Yes and no, but mostly no.

It is theta APPROACHES zero, not theta IS zero.

If it is 3xtheta times zero, then we have reached theta = 0. That's no good.

3xtheta also is approaching zero. By your conclusion, you're just multiplying zero by zero.
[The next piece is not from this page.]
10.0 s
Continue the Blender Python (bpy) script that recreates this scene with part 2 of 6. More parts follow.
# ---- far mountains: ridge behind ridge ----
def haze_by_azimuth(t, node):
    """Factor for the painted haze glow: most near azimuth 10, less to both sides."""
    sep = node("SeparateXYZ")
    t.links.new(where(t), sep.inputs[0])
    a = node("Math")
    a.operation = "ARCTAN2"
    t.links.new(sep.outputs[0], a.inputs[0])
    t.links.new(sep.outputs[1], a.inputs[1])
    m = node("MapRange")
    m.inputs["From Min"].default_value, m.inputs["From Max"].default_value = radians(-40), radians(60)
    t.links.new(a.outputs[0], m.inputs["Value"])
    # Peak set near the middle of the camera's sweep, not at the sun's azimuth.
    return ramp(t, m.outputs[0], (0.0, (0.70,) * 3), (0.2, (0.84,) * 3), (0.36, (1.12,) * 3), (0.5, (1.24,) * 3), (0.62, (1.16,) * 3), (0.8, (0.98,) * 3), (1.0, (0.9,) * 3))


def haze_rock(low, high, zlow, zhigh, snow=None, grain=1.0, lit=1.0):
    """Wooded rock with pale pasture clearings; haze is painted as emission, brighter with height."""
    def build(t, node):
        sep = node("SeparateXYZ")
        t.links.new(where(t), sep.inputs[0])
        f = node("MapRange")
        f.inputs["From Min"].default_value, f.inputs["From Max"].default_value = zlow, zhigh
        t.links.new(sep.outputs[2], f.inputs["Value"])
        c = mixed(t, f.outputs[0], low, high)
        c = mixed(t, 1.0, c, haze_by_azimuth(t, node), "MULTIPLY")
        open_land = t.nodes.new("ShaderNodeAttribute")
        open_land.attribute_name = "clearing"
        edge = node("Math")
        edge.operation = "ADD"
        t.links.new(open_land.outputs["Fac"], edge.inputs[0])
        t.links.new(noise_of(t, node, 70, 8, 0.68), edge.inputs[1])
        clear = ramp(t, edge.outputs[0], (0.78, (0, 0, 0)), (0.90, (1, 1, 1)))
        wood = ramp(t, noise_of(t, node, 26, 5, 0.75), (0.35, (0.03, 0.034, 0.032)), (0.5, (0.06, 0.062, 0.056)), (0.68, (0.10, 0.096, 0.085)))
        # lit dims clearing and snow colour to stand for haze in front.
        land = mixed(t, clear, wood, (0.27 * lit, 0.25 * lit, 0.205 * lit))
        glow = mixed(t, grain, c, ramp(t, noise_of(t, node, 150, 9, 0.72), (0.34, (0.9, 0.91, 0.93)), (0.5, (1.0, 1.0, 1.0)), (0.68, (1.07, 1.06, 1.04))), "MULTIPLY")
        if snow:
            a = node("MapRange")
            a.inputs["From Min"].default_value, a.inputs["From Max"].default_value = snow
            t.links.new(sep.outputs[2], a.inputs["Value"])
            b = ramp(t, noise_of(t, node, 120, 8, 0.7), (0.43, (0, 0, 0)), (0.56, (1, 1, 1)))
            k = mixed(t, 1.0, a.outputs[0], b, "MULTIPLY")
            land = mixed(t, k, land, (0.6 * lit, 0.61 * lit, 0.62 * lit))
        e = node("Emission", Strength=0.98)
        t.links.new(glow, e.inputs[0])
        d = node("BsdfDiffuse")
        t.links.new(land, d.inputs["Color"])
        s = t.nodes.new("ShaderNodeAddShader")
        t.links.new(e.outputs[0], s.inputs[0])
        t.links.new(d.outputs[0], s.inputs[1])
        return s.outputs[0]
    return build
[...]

This kind of thinking will not serve you well.

 

[soroban]

Hello, Latty-mir!

You are expected to know: .\(\displaystyle \displaystyle\lim_{x\to0}\frac{\sin x}{x} \:=\:1\)

\(\displaystyle \displaystyle \lim_{\theta\to0}\frac{\sin3\theta}{\tan\theta}\)
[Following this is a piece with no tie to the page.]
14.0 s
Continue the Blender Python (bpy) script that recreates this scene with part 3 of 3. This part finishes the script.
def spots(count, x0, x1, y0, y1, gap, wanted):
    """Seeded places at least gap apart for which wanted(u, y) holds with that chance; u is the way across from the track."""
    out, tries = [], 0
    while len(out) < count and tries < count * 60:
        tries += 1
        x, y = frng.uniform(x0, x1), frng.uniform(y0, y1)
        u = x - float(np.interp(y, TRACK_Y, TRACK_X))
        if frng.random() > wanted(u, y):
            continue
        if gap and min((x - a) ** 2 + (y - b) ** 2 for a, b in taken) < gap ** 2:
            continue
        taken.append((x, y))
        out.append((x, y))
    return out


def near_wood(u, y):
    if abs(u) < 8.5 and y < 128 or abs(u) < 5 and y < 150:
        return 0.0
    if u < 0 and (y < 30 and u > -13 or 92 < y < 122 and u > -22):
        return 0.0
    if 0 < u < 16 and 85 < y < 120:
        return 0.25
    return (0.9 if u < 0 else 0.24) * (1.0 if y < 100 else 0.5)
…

We have: .\(\displaystyle \displaystyle\dfrac{\sin3\theta}{\tan\theta} \;=\;\dfrac{\sin3\theta}{\frac{\sin\theta}{\cos \theta}} \;=\; \dfrac{\sin3\theta}{\sin\theta}\cdot\cos\theta \;=\;\frac{\frac{3\theta}{3\theta}\cdot\sin3\theta}{\frac{\theta}{\theta}\cdot\sin\theta}\cdot\cos \theta \)

. . . . . . \(\displaystyle \displaystyle=\; \frac{3\theta}{\theta}\cdot\frac{\frac{\sin3 \theta}{3\theta}}{\frac{\sin\theta}{\theta}}\cdot \cos\theta \;=\;3\cdot\frac{\frac{\sin3\theta}{3\theta}}{ \frac{\sin\theta}{\theta}}\cdot\cos\theta \)

\(\displaystyle \displaystyle\text{Therefore: }\:\lim_{\theta\to0} \left[3\cdot\frac{\frac{\sin3\theta}{3\theta}}{ \frac{\sin\theta}{\theta}}\cdot\cos\theta\right] \;=\;3\cdot\frac{1}{1}\cdot1 \;=\;3 \)

 

[Deleted member 4993]

This is where graphing calculator can become a great "explanator"...

Now that you know the answer, plot the function \(\displaystyle \dfrac{sin(3\theta)}{tan(\theta)}\) - say from Θ = -0.5 to +0.5 and observe what happens around Θ = 0.

 

[Latty-mir]

Hello, Latty-mir!

You are expected to know: .\(\displaystyle \displaystyle\lim_{x\to0}\frac{\sin x}{x} \:=\:1\)


We have: .\(\displaystyle \displaystyle\dfrac{\sin3\theta}{\tan\theta} \;=\;\dfrac{\sin3\theta}{\frac{\sin\theta}{\cos \theta}} \;=\; \dfrac{\sin3\theta}{\sin\theta}\cdot\cos\theta \;=\;\frac{\frac{3\theta}{3\theta}\cdot\sin3\theta}{\frac{\theta}{\theta}\cdot\sin\theta}\cdot\cos \theta \)

. . . . . . \(\displaystyle \displaystyle=\; \frac{3\theta}{\theta}\cdot\frac{\frac{\sin3 \theta}{3\theta}}{\frac{\sin\theta}{\theta}}\cdot \cos\theta \;=\;3\cdot\frac{\frac{\sin3\theta}{3\theta}}{ \frac{\sin\theta}{\theta}}\cdot\cos\theta \)

\(\displaystyle \displaystyle\text{Therefore: }\:\lim_{\theta\to0} \left[3\cdot\frac{\frac{\sin3\theta}{3\theta}}{ \frac{\sin\theta}{\theta}}\cdot\cos\theta\right] \;=\;3\cdot\frac{1}{1}\cdot1 \;=\;3 \)

Thank you so much, everyone, for clarifying everything for me. I had confused the theorem of sin(theta)/(theta) with 1-cos(theta)/(theta). And thank you for showing your work, my friends and I were having a really hard time with this particular one.